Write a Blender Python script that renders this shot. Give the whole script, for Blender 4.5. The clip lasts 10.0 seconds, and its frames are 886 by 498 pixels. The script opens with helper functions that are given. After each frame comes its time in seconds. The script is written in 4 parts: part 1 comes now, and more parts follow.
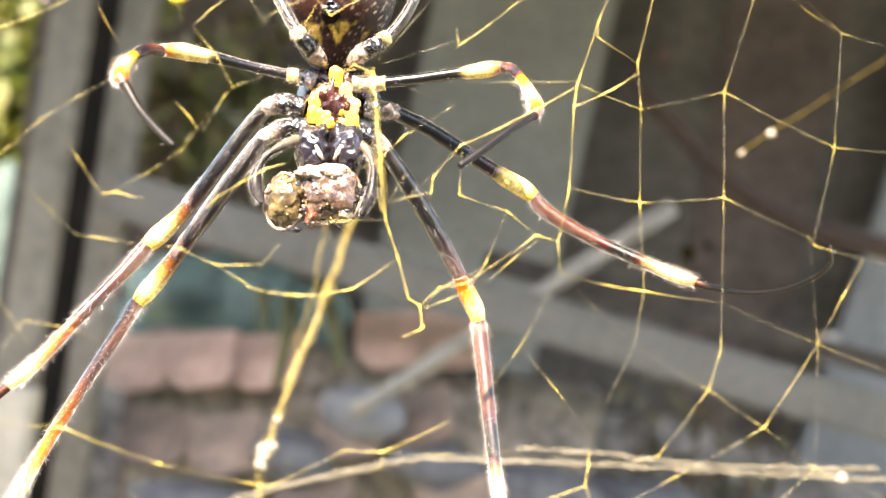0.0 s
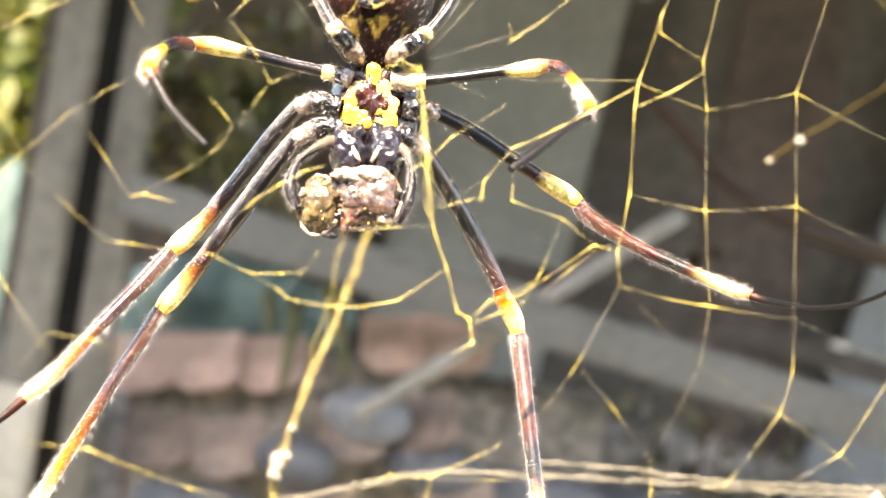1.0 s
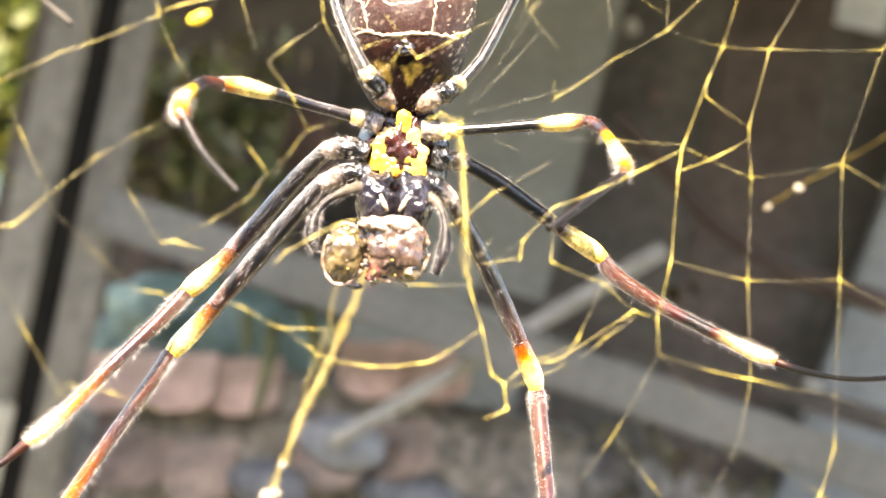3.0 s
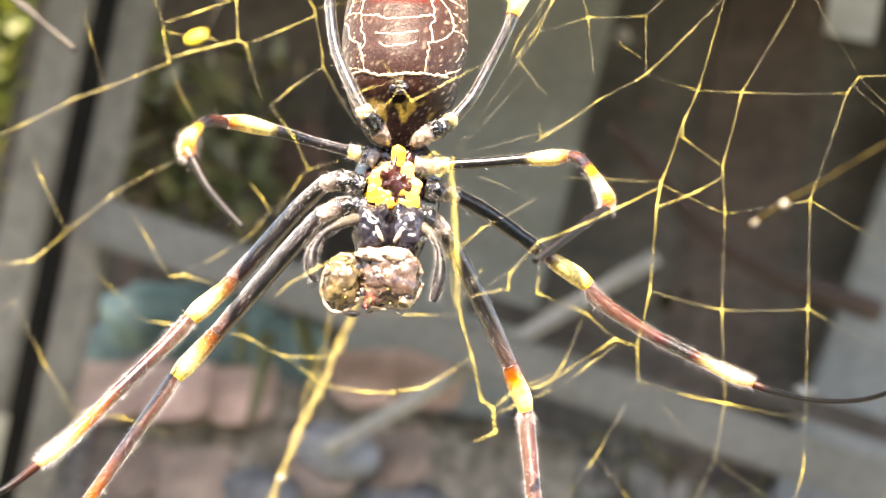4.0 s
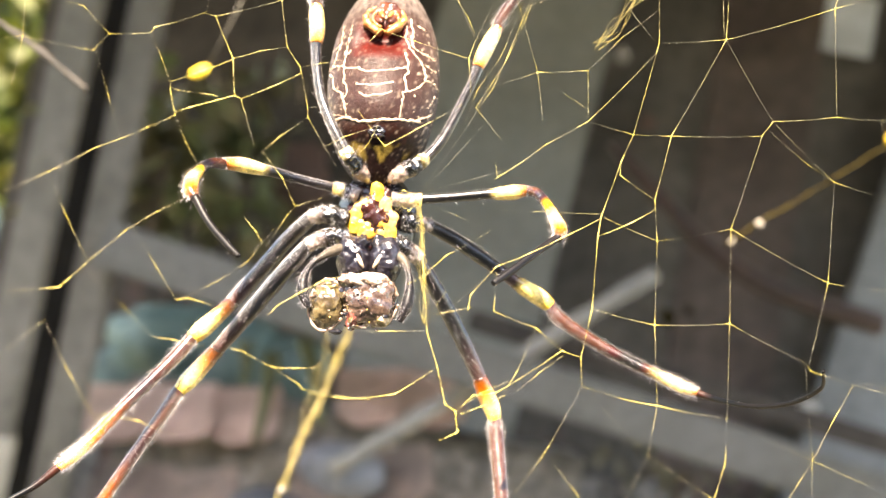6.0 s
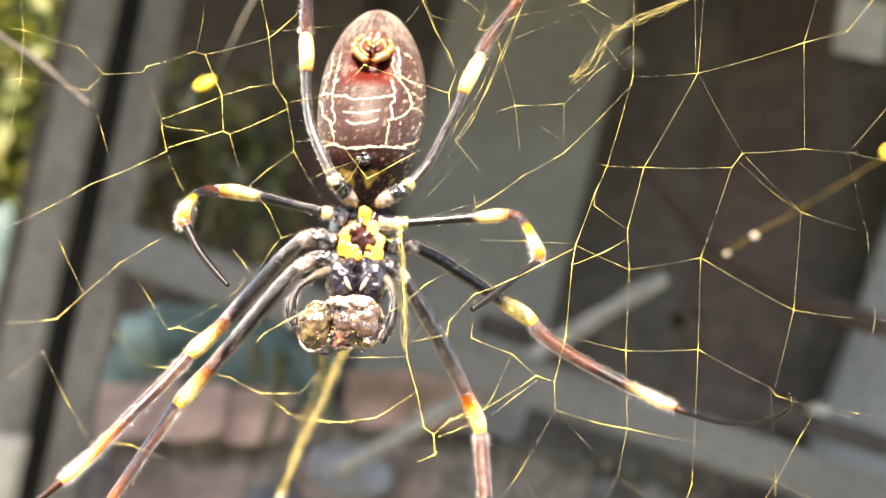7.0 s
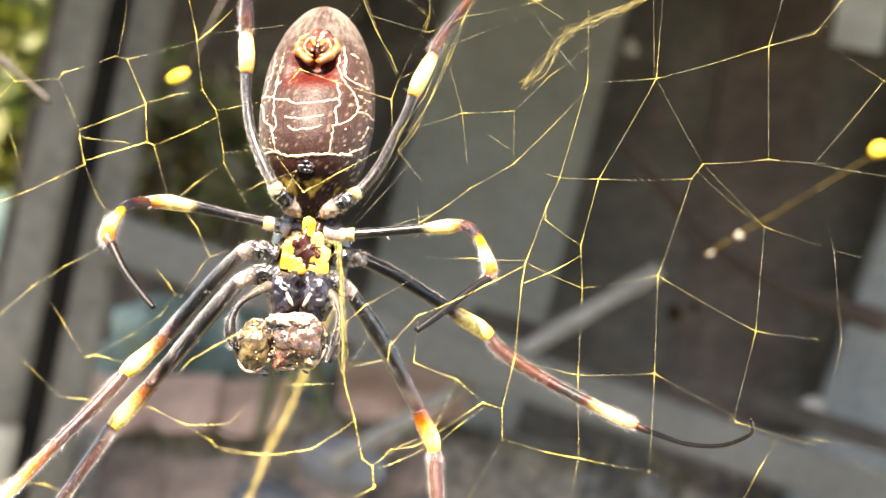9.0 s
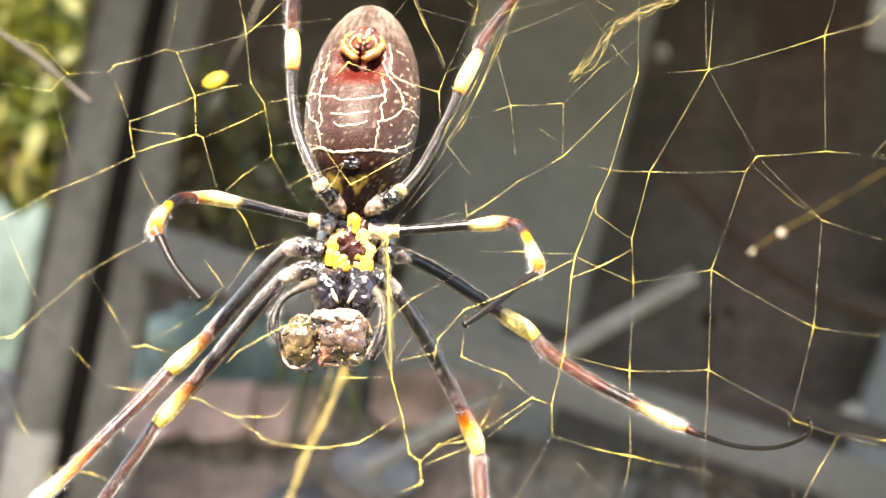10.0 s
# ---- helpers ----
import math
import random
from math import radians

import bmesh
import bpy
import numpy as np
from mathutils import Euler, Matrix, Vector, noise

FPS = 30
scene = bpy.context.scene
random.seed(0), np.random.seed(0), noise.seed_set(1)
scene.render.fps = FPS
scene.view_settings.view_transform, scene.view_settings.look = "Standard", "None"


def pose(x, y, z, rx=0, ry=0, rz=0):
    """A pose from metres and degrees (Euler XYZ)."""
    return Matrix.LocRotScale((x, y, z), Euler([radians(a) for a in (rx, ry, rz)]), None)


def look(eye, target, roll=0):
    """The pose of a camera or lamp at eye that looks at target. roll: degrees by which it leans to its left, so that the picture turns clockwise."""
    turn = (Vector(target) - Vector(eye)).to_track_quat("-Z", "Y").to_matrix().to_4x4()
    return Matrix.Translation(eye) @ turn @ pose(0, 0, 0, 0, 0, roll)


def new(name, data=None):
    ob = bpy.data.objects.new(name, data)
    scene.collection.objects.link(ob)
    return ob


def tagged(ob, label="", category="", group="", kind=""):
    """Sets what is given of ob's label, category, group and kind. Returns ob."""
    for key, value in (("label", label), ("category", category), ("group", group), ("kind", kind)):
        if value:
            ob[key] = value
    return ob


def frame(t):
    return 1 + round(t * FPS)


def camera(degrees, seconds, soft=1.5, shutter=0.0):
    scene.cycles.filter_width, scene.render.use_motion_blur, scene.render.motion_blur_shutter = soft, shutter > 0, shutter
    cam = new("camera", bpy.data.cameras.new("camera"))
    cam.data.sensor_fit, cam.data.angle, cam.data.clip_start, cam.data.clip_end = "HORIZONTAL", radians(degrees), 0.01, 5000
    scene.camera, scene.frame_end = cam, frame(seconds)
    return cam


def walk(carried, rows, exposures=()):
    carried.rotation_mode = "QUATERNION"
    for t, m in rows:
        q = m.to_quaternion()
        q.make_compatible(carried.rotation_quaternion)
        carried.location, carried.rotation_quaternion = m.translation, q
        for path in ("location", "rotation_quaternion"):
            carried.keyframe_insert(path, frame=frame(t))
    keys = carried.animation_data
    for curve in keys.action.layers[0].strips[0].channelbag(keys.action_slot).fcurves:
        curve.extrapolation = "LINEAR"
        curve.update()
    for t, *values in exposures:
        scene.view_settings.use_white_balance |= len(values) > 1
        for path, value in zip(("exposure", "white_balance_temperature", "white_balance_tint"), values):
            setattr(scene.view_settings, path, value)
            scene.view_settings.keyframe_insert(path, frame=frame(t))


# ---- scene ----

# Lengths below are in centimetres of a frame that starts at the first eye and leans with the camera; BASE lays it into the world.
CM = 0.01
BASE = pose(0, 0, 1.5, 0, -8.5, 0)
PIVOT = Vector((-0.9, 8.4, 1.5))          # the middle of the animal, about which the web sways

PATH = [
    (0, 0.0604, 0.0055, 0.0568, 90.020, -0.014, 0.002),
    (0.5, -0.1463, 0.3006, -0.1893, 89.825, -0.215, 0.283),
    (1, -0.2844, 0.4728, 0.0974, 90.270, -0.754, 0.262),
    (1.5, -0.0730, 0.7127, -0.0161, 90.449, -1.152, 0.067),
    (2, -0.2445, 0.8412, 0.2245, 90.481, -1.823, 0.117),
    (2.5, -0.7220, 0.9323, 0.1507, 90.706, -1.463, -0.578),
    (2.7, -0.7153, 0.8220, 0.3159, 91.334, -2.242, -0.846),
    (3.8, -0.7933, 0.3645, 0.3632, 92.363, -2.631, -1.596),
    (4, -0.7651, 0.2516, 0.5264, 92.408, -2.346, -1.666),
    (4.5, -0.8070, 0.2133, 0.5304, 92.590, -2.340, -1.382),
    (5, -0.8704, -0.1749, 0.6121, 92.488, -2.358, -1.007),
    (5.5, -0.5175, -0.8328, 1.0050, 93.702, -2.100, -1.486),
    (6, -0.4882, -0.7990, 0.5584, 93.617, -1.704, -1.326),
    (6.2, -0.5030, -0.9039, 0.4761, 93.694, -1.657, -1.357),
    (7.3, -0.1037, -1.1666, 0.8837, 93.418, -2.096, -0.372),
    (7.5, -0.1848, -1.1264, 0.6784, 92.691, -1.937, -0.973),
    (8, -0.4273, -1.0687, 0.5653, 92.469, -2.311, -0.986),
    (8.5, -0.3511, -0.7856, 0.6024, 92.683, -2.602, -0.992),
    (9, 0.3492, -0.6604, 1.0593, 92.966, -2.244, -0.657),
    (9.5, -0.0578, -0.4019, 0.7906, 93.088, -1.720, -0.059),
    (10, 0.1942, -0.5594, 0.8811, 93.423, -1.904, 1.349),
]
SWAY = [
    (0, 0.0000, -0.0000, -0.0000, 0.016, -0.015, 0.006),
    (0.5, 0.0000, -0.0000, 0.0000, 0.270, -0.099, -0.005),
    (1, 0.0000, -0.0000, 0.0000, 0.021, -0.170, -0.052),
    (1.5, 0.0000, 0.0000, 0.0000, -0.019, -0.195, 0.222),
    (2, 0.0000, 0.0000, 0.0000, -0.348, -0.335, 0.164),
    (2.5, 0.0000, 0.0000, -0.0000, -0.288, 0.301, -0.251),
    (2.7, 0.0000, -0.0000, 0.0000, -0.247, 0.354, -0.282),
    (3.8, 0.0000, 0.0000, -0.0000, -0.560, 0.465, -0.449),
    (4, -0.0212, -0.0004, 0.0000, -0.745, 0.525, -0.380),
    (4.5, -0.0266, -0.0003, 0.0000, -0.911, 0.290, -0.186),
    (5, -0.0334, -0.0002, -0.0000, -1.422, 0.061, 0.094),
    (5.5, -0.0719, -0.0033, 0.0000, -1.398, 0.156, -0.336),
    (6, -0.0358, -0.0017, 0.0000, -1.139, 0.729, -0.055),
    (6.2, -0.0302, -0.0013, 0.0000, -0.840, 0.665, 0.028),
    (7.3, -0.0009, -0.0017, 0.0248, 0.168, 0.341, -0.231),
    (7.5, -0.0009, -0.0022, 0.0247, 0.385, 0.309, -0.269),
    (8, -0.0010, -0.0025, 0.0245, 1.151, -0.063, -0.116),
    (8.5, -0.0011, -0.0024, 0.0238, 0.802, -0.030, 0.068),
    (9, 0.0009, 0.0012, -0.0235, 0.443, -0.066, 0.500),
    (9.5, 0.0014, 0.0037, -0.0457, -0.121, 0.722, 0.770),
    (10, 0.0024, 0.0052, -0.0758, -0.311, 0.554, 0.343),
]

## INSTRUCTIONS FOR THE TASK
Using the listing above, locate the lines that hold "Euler" and copy each one.

## FINAL RESULT
from mathutils import Euler, Matrix, Vector, noise
    """A pose from metres and degrees (Euler XYZ)."""
    return Matrix.LocRotScale((x, y, z), Euler([radians(a) for a in (rx, ry, rz)]), None)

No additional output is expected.